[Begin Material]
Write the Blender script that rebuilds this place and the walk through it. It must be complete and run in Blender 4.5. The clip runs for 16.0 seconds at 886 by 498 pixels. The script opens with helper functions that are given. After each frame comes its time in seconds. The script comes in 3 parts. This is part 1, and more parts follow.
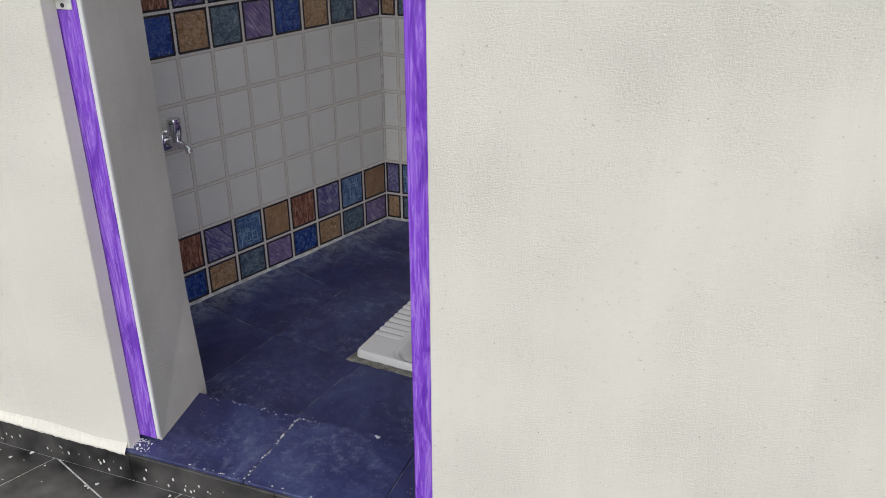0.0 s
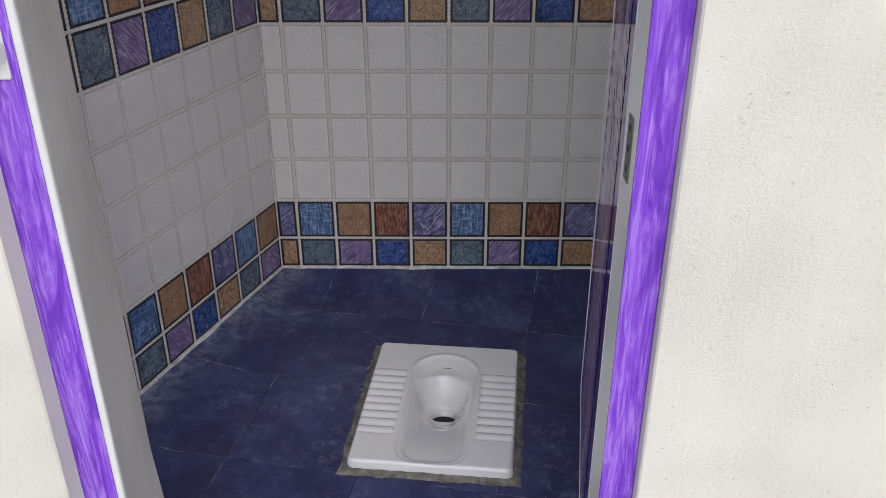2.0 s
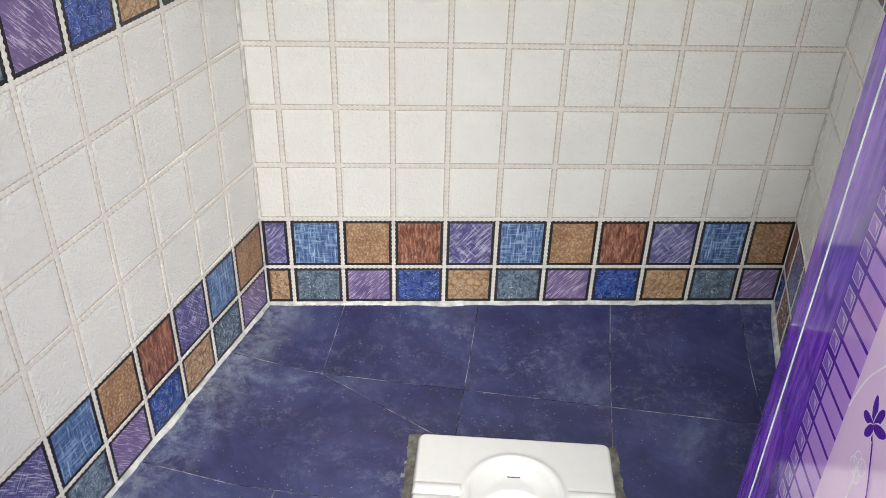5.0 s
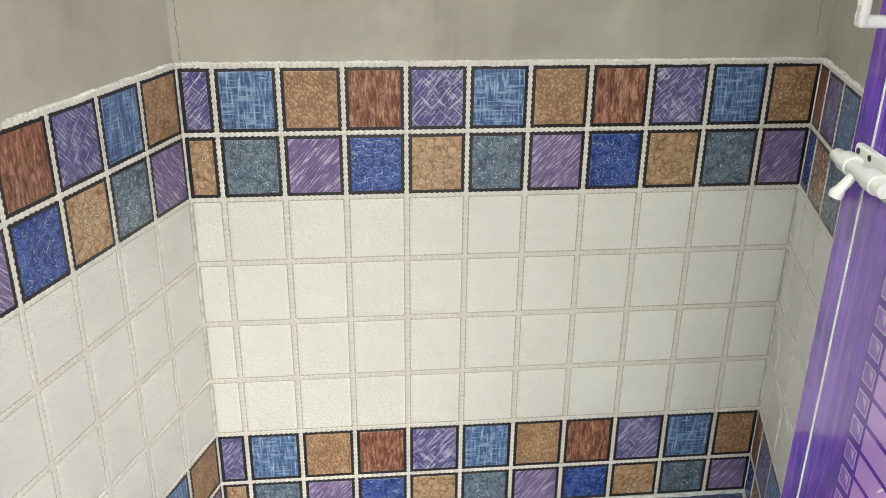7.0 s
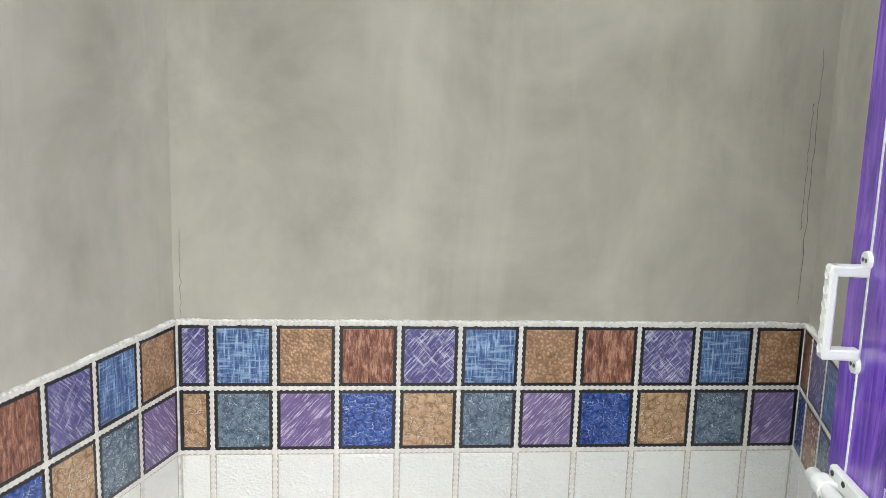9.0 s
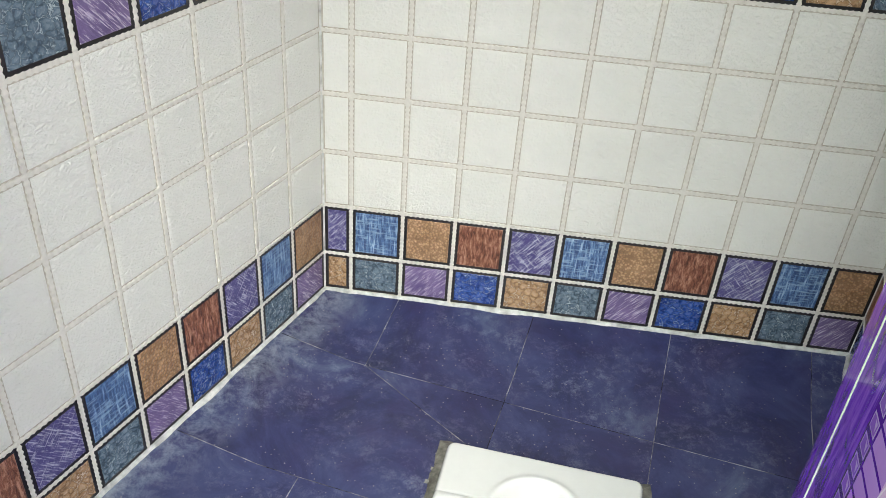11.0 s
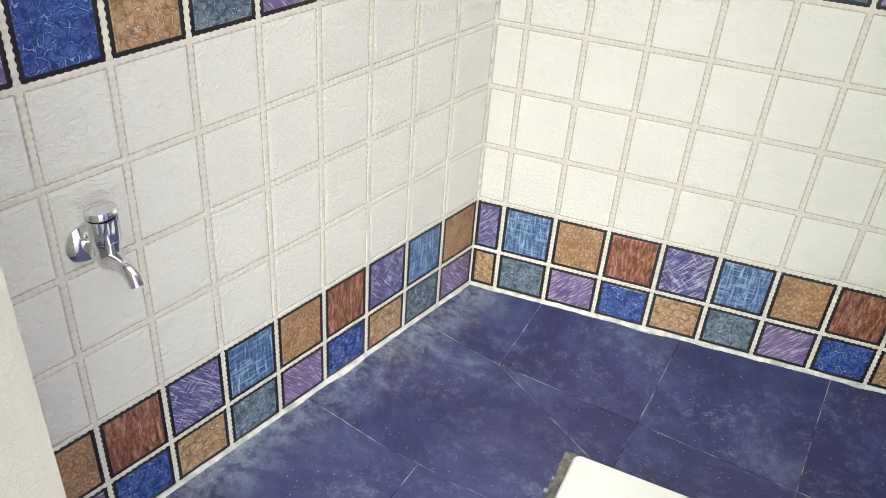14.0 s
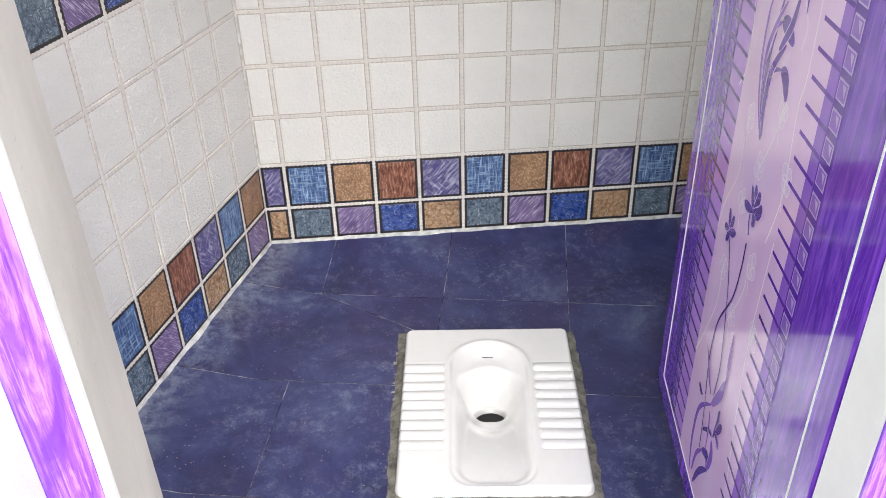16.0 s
[End Material]
Given request | Copy the whole listing above word for word but do not carry over the pictures.

The response |
Write the Blender script that rebuilds this place and the walk through it. It must be complete and run in Blender 4.5. The clip runs for 16.0 seconds at 886 by 498 pixels. The script opens with helper functions that are given. After each frame comes its time in seconds. The script comes in 3 parts. This is part 1, and more parts follow.
0.0 s
2.0 s
5.0 s
7.0 s
9.0 s
11.0 s
14.0 s
16.0 s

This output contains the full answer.